The following passages are excerpted from the definitive Harold Newton biography "Harold Newton: The Original Highwayman" by Gary Monroe (used with permission from the author):

     In the 1950s, Gray Brewer moved to Titusville to work as a court reporter. The Treasure Coast was "all back-country," and his job took him to many regional courthouses. He saw landscape paintings signed "H. Newton" wherever he traveled, often in judges' chambers. Brewer was determined to meet the artist and buy paintings. He drove around Fort Pierce and wherever he heard Harold might be.  It took him a month to find the artist.

     One Saturday, Brewer stopped by a corner store in Gifford. "I drove up in a Cadillac because it was the best go-cart I could find. There were twenty-four or twenty-five people standing around. Everybody dropped everything but their candy and ice cream. They looked at me and asked, 'What are you doing here, Whitie?' I said I'm looking for Harold Newton. One man asked, 'Anybody know Harold Newton?' Everybody said no. 'I don't know him' was the standard answer." They weren't offering an outsider such information. As he walked away, two youngsters ran up and told him that Harold Newton lived "right dare" and pointed down the street.
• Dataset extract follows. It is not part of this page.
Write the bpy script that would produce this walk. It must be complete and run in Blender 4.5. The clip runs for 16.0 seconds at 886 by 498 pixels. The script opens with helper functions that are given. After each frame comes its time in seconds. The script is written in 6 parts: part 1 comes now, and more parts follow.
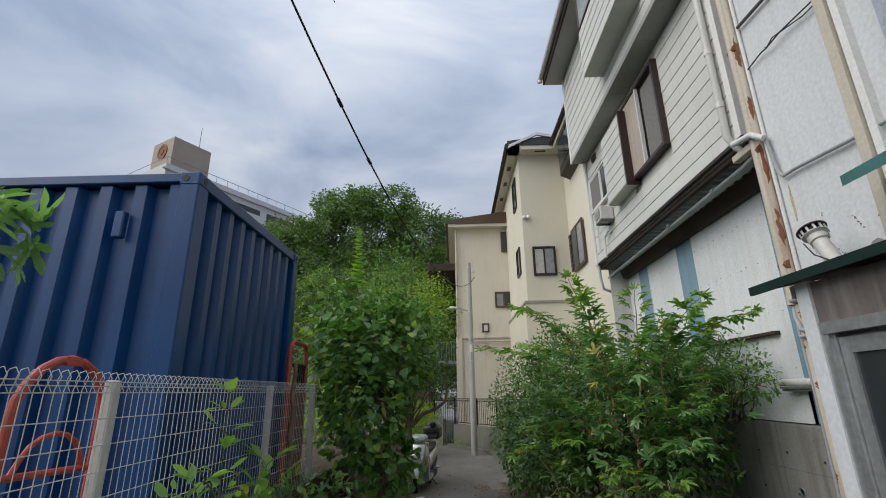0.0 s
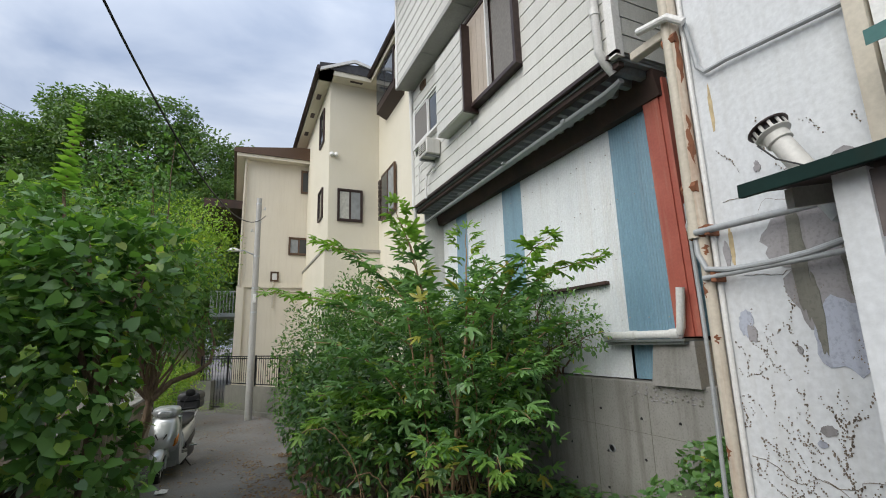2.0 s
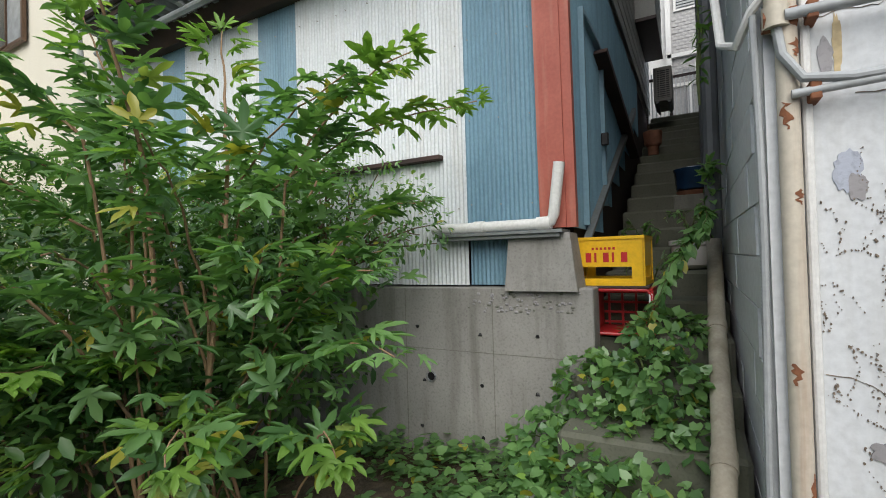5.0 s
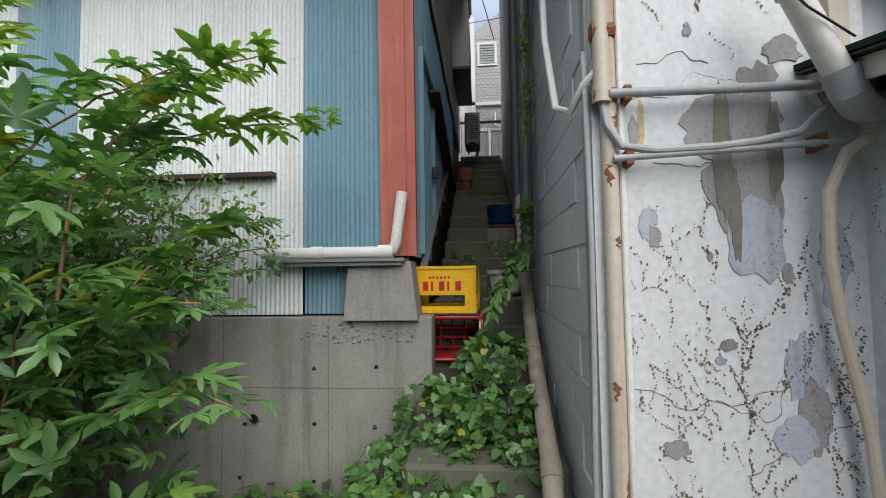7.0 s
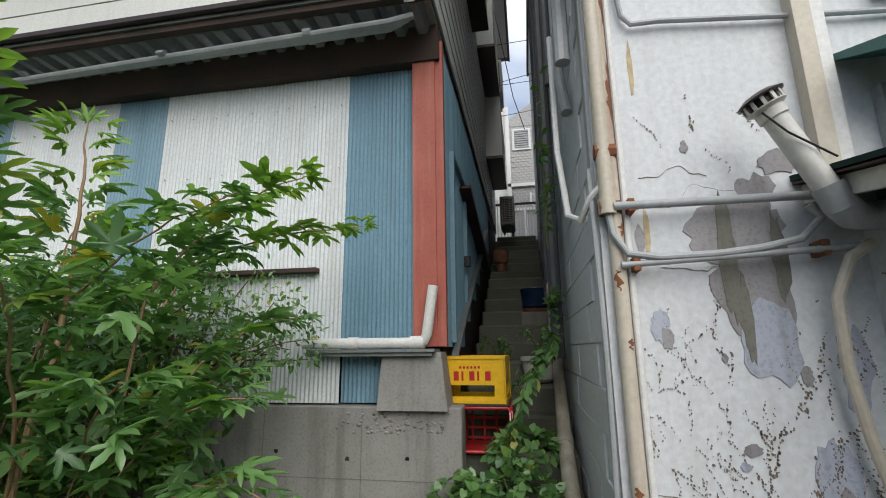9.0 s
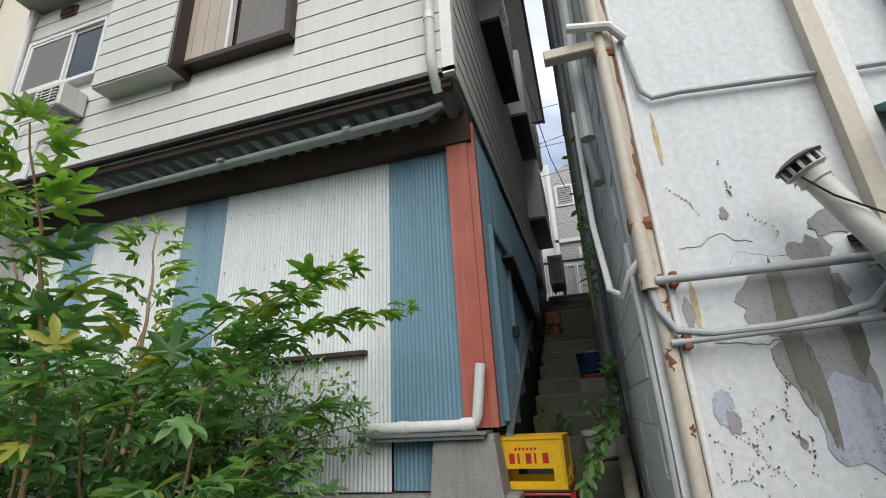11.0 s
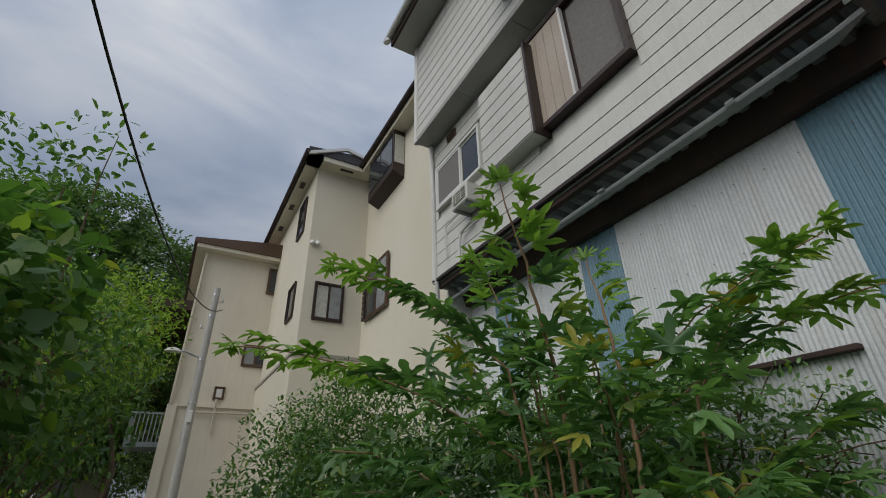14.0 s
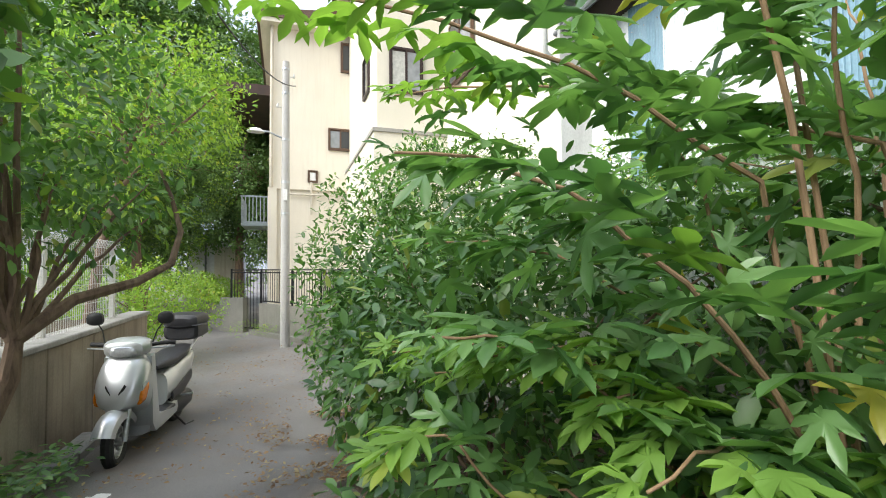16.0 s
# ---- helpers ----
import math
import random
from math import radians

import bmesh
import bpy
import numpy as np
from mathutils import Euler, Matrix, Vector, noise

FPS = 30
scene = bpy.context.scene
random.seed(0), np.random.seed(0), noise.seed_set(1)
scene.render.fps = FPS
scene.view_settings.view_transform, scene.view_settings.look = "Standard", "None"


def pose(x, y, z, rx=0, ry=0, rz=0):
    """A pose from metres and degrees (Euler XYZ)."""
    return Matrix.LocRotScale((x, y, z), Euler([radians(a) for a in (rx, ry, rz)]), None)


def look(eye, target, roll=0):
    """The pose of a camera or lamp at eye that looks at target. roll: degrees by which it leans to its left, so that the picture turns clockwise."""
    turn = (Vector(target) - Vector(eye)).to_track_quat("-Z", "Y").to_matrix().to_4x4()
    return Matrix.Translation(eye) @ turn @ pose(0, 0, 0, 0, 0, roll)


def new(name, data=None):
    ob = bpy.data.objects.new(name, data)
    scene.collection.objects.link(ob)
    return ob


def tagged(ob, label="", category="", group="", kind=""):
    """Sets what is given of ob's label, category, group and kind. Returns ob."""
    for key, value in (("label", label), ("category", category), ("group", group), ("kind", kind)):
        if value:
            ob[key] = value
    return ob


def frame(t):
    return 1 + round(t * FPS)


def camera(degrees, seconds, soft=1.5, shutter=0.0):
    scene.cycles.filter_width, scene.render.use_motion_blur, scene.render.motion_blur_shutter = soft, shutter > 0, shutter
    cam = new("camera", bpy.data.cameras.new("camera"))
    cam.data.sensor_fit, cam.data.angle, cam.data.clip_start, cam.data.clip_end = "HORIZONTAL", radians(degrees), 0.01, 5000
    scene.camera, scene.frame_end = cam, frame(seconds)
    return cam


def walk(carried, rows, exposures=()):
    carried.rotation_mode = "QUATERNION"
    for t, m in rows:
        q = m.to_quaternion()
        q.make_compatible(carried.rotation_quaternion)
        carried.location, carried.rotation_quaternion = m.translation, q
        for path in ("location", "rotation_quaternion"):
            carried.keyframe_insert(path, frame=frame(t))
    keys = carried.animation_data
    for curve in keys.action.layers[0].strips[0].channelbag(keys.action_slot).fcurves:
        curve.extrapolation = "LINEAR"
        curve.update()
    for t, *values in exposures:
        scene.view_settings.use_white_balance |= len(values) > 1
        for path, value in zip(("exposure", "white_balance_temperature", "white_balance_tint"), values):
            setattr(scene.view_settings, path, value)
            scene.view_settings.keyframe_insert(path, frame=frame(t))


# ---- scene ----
cam = camera(88.0, 16.0, 1.0)
PATH = [
    (0, (0.113, 0.115, 1.558), (0.073, 2.024, 2.154), -0.9),
    (0.5, (0.12, 0.48, 1.57), (0.295, 2.415, 2.047), -1.0),
    (1, (0.133, 0.89, 1.571), (0.57, 2.797, 1.988), -1.4),
    (1.5, (0.179, 1.305, 1.585), (0.83, 3.155, 1.976), -1.6),
    (2, (0.225, 1.715, 1.596), (1.034, 3.501, 1.99), -1.7),
    (2.5, (0.213, 2.082, 1.531), (1.176, 3.793, 1.912), -1.8),
    (3, (0.241, 2.421, 1.423), (1.352, 4.051, 1.745), -1.9),
    (3.5, (0.397, 2.76, 1.399), (1.628, 4.317, 1.642), -1.9),
    (4, (0.467, 3.088, 1.372), (1.865, 4.509, 1.53), -2.0),
    (4.5, (0.575, 3.388, 1.36), (2.156, 4.61, 1.443), -2.1),
    (5, (0.717, 3.654, 1.409), (2.472, 4.613, 1.441), -1.6),
    (5.2, (0.752, 3.725, 1.45), (2.567, 4.564, 1.478), -1.4),
    (7.3, (0.717, 3.875, 1.457), (2.709, 4.009, 1.576), -0.8),
    (7.5, (0.711, 3.873, 1.472), (2.704, 3.991, 1.599), -0.8),
    (8, (0.656, 3.867, 1.506), (2.643, 3.975, 1.709), -0.7),
    (8.5, (0.614, 3.818, 1.548), (2.578, 4.024, 1.86), -0.8),
    (9, (0.546, 3.768, 1.555), (2.47, 4.108, 1.982), -0.6),
    (9.2, (0.521, 3.771, 1.539), (2.426, 4.146, 2.02), -0.6),
    (11.3, (0.506, 3.684, 1.701), (2.253, 4.269, 2.478), -3.4),
    (11.5, (0.486, 3.687, 1.726), (2.174, 4.316, 2.595), -3.6),
    (12, (0.399, 3.678, 1.772), (1.9, 4.404, 2.877), -4.8),
    (12.5, (0.311, 3.661, 1.775), (1.617, 4.449, 3.068), -5.5),
    (13, (0.306, 3.723, 1.741), (1.444, 4.646, 3.102), -5.5),
    (13.5, (0.357, 3.917, 1.623), (1.36, 5.151, 2.836), -2.9),
    (14, (0.269, 4.179, 1.463), (1.161, 5.712, 2.387), -1.5),
    (14.5, (0.343, 4.475, 1.434), (1.172, 6.162, 2.117), -0.7),
    (15, (0.447, 4.896, 1.349), (1.242, 6.676, 1.794), -0.8),
    (15.5, (0.547, 5.111, 1.345), (1.283, 6.956, 1.575), -0.8),
    (16, (0.703, 5.361, 1.367), (1.351, 7.251, 1.442), -0.5),
]
walk(cam, [(t, look(eye, target, roll)) for t, eye, target, roll in PATH],
     [(0, -0.05), (1.5, 0.3), (3.5, 0.25), (5, 0.5), (8, 0.33), (9, 0.3), (11.5, 0.3), (12.5, -0.7), (13.3, -1.38), (14, -0.62), (14.5, 0.15), (15, 0.85), (16, 1.36)])
# ---- sky and sun: overcast, bright ----
world = bpy.data.worlds.new("world")
scene.world = world
world.use_nodes = True
wn, wl = world.node_tree.nodes, world.node_tree.links
wn.clear()
w_out = wn.new("ShaderNodeOutputWorld")
w_sky = wn.new("ShaderNodeTexSky")
w_sky.sky_type, w_sky.sun_disc = "NISHITA", False
w_sky.sun_elevation, w_sky.sun_rotation = radians(41), radians(250)
w_bg = wn.new("ShaderNodeBackground")
w_bg.inputs["Strength"].default_value = 0.13
wl.new(w_sky.outputs["Color"], w_bg.inputs["Color"])
w_co = wn.new("ShaderNodeTexCoord")
w_map = wn.new("ShaderNodeMapping")
w_map.inputs["Scale"].default_value = (1.0, 1.0, 2.2)
wl.new(w_co.outputs["Generated"], w_map.inputs["Vector"])
w_n = wn.new("ShaderNodeTexNoise")
w_n.inputs["Scale"].default_value, w_n.inputs["Detail"].default_value = 1.9, 6.0
w_n.inputs["Roughness"].default_value, w_n.inputs["Distortion"].default_value = 0.5, 0.5
wl.new(w_map.outputs["Vector"], w_n.inputs["Vector"])
w_r = wn.new("ShaderNodeValToRGB")
w_r.color_ramp.elements[0].position, w_r.color_ramp.elements[0].color = 0.32, (0.30, 0.38, 0.54, 1)
w_r.color_ramp.elements[1].position, w_r.color_ramp.elements[1].color = 0.74, (0.97, 0.98, 1.0, 1)
w_mid = w_r.color_ramp.elements.new(0.5)
w_mid.color = (0.55, 0.62, 0.75, 1)
wl.new(w_n.outputs["Fac"], w_r.inputs["Fac"])
w_cl = wn.new("ShaderNodeBackground")
# brighter towards the zenith, as under any overcast sky
w_sep = wn.new("ShaderNodeSeparateXYZ")
wl.new(w_co.outputs["Generated"], w_sep.inputs["Vector"])
w_grad = wn.new("ShaderNodeMapRange")
w_grad.inputs["From Min"].default_value, w_grad.inputs["From Max"].default_value = 0.2, 1.0
w_grad.inputs["To Min"].default_value, w_grad.inputs["To Max"].default_value = 0.74, 1.5
wl.new(w_sep.outputs["Z"], w_grad.inputs["Value"])
wl.new(w_grad.outputs["Result"], w_cl.inputs["Strength"])
wl.new(w_r.outputs["Color"], w_cl.inputs["Color"])
w_mix = wn.new("ShaderNodeMixShader")
w_mix.inputs["Fac"].default_value = 0.88
wl.new(w_bg.outputs["Background"], w_mix.inputs[1])
wl.new(w_cl.outputs["Background"], w_mix.inputs[2])
wl.new(w_mix.outputs["Shader"], w_out.inputs["Surface"])

sun = new("sun", bpy.data.lights.new("sun", "SUN"))
sun.data.energy, sun.data.angle, sun.data.color = 2.5, radians(60), (1.0, 0.95, 0.87)
sun.rotation_euler = (radians(49), 0, radians(-70))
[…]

     Brewer found the artist at home. It was the beginning of a lifelong friendship. He doesn't remember buying any paintings then, if there were even any to buy. "But the next time I did, and the next time, and the next time." Harold soon started coming to the Titusville Courthouse, usually with four paintings to sell. Brewer thinks their friendship opened the northern region for Harold.



    
     Besides brandishing standard artists' tools, "Harold painted with a chicken feather -- anything he could put in his hand," says Gray Brewer. "I got a spoon he used."



     Gray Brewer says that when Harold sold a painting, he and his friends would go to the bar and stay there until the money was gone. Brewer remembers Harold's brother Sam saying, "Harold didn't have any friends. He just had drinking buddies."



     This is echoed by Gray Brewer's observation that "Harold painted and thought differently about painting than the other artists. The others were in it for the money. He painted for himself, at his own pace, when he felt like it."



     Harold painted a picture for his friend Gray Brewer. As Harold tacked an 18"-by-24" board to the side of the house, Brewer glanced at his pocket watch. It was "right on the hour." Harold made a final brush stroke sixty minutes later, moss hanging off an oak tree limb. He walked back a few steps and said, "Guess that'll do it. You work too much, and it'll mess it up." The image was of a lone pine stand in front of which a pond surrounded by grasses and a scrub palmetto balance off an impasto sky that swirls with a hint of Van Gogh.



     Gray Brewer once asked Harold why he put orange in the palmetto shrubs. Newton replied, "That's the way they be." Indeed, at sundown the plant might catch the light to reveal the warm glow and, as Brewer points out, there is an orange tint at certain times of the maturity of the plants. "When you got to looking, 'that's the way it be,'" he adds. To those who criticize Harold's palette as being extravagent or inaccurate, the ninety-eight-year-old Brewer exclaims, "They are not."



     Harold wasn't stigmatized by race as he traversed the state selling his paintings during those charged and uncertain times. Gray Brewer explains, "Harold wasn't a black man. He was a painter who happened to have dark-colored skin. And he knew how to get along with everybody."